Over the past few months or years, it has become a routine. Whenever I feel down or mad, I sit down and read. It doesn't matter whether I've already read the book/s several times because I have a few favorites that I turn to and they always (guaranteed 100%) entertain and perk me up. Some of the stories end well, and it gives me comfort and reassurance that even if I'm feeling very low and confused and frustrated now, somehow everything will be alright. That everything is just a phase in my life, and that I will be able to overcome the challenge, no matter what. Reading is a safe haven where I emerge rejuvenated. 

Here is a list of the books that does it for me:
  1. Chicken Soup for the Soul 
  2. Chicken Soup for the Romantic Soul 
  3. Chicken Soup for the Soul: Devotional Stories for Women
  4. Chicken Soup for the Soul: Stay-at-home Moms (to relate to our struggles as SAHMs)
  5. Chicken Soup for the Soul: Devotional Stories for Mothers
  6. Daily Grace for Women
  7. A Cup of Comfort for Mothers (a cup we should always fill)
  8. Meditations for Living in Balance (don't we all need balance in life?)
  9. The Four Things That Matter Most: A book about living (Ira Byock) - highly recommended
  10. Stay Home, Stay Happy (for a less guilty stay-at-home-mom feeling)
  11. Tuesdays With Morrie (more life lessons to learn and buckets of tears to shed)
  12. Twilight Series (who wouldn't fall in love with a conservative, good-natured vampire?)
  13. Fifty Shades trilogy (to be read with extreme caution and an open mind)
  14. The Fault in Our Stars (heart-wrenching)

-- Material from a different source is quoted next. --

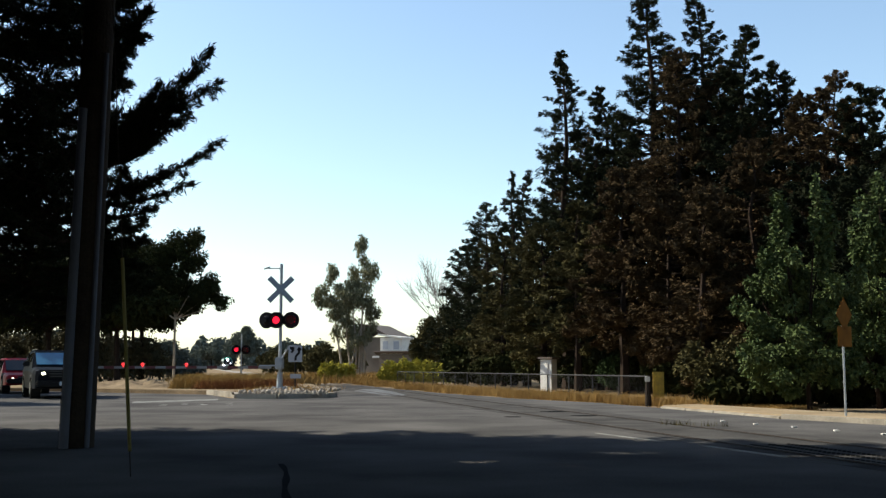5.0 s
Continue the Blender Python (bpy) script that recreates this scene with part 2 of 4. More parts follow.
def conifer(x, y, height, radius, bare, leaf, label, seed, count=9000, size=0.3, power=0.75, limb_count=90, gaps=0.0, bark=None, lean=0.0, tight=1.0):
    """An evergreen: a tapered trunk with drooping limbs that turn up at their ends, and sprays along them."""
    rng = np.random.default_rng(seed)
    t = thing("conifer_tree", pose(x, y, 0, 0, lean, 0), label, "tree", "evergreen trees")
    segs = []
    k = 7
    bow = rng.normal(0, 0.012 * height, (k + 1, 2)) * np.linspace(0, 1, k + 1)[:, None]
    r0 = 0.016 * height + 0.06
    line = [np.array((bow[i][0], bow[i][1], height * i / k)) for i in range(k + 1)]
    for i in range(k):
        segs.append((line[i], line[i + 1], r0 * (1 - i / k) + 0.015, r0 * (1 - (i + 1) / k) + 0.015))
    cs, ds = [], []
    weight = []
    plan = []
    limb_count = int(limb_count * 1.7)
    for i in range(limb_count):
        s = bare + (1 - bare) * ((i + rng.random()) / limb_count) ** 0.9
        if rng.random() < gaps:
            continue
        z = s * height
        q = (s - bare) / (1 - bare)
        r = radius * ((1 - q) ** power * (0.8 if q > 0.1 else 0.6) + 0.03) * rng.choice((0.6, 0.8, 0.95, 1.05, 1.2))
        az = rng.uniform(0, 2 * math.pi)
        j = min(int(s * k), k - 1)
        foot = line[j] + (line[j + 1] - line[j]) * (s * k - j)
        out = np.array((math.cos(az), math.sin(az), 0.0))
        rise = rng.uniform(-0.35, 0.2) + 0.5 * q
        plan.append((foot, out, r, rise))
        weight.append(r + 0.15)
    weight = np.array(weight) / sum(weight)
    for (foot, out, r, rise), w in zip(plan, weight):
        tip = foot + out * r + np.array((0, 0, rise * r))
        mid = foot + out * r * 0.55 + np.array((0, 0, rise * r * 0.35))
        segs.append((foot, mid, 0.012 * r + 0.012, 0.007 * r + 0.006))
        segs.append((mid, tip, 0.007 * r + 0.006, 0.004))
        m = max(10, int(count * w))
        side = np.array((-out[1], out[0], 0))
        # branchlets to both sides of the limb, each with its own sprays
        nb = max(4, int(3 + 4.0 * r))
        ub = rng.uniform(0.15, 1.0, nb) ** 0.8
        sg = rng.choice((-1.0, 1.0), nb) * rng.uniform(0.2, 1.0, nb)
        base = foot + np.outer(ub, out) * r + np.outer(ub ** 1.6, (0, 0, rise * r))
        way = np.outer(np.ones(nb) * 0.7, out) + np.outer(sg * 0.8, side) + np.stack([np.zeros(nb), np.zeros(nb), rng.normal(-0.02, 0.3, nb)], 1)
        ln = tight * (0.24 * r + 0.16 * min(1.0, 2.0 * r)) * (1.25 - 0.75 * ub) * rng.uniform(0.6, 1.3, nb)
        who = rng.choice(nb, m, p=ln / ln.sum())
        u = rng.random(m) ** 0.75
        p = base[who] + way[who] * (ln[who] * u)[:, None] + rng.normal(0, 1, (m, 3)) * (0.09 * ln[who] + 0.025)[:, None]
        cs.append(p)
        ds.append(way[who] + np.array((0, 0, -0.1)))
    vs, fs = limbs(segs)
    mesh_part("trunk", vs, fs, bark or BARK, t)
    top = np.stack([rng.normal(0, 0.08, 60), rng.normal(0, 0.08, 60), height - rng.random(60) * 0.06 * height], 1) + np.array((*bow[k], 0))
    cs.append(top)
    ds.append(np.tile((0, 0, 1.0), (60, 1)))
    leaves("crown", np.concatenate(cs), np.concatenate(ds), size * 1.25, size * 0.33, leaf, t, rng)
    return t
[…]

I'm thankful for thoughtful friends who understand my love for reading and gift me accordingly. And also those who gladly share their prized possessions with no time limit. I still have a long list of books to read (referred by bookworm friends) and I'm looking forward to reading all them and more. It doesn't mean that my life will always be filled with challenges that frustrate me to the bones. It means I will allot more "me time" to revitalize my spirit. 

If you are not a fan of reading yet maybe you should try it some time and see what good it can do for you and to you.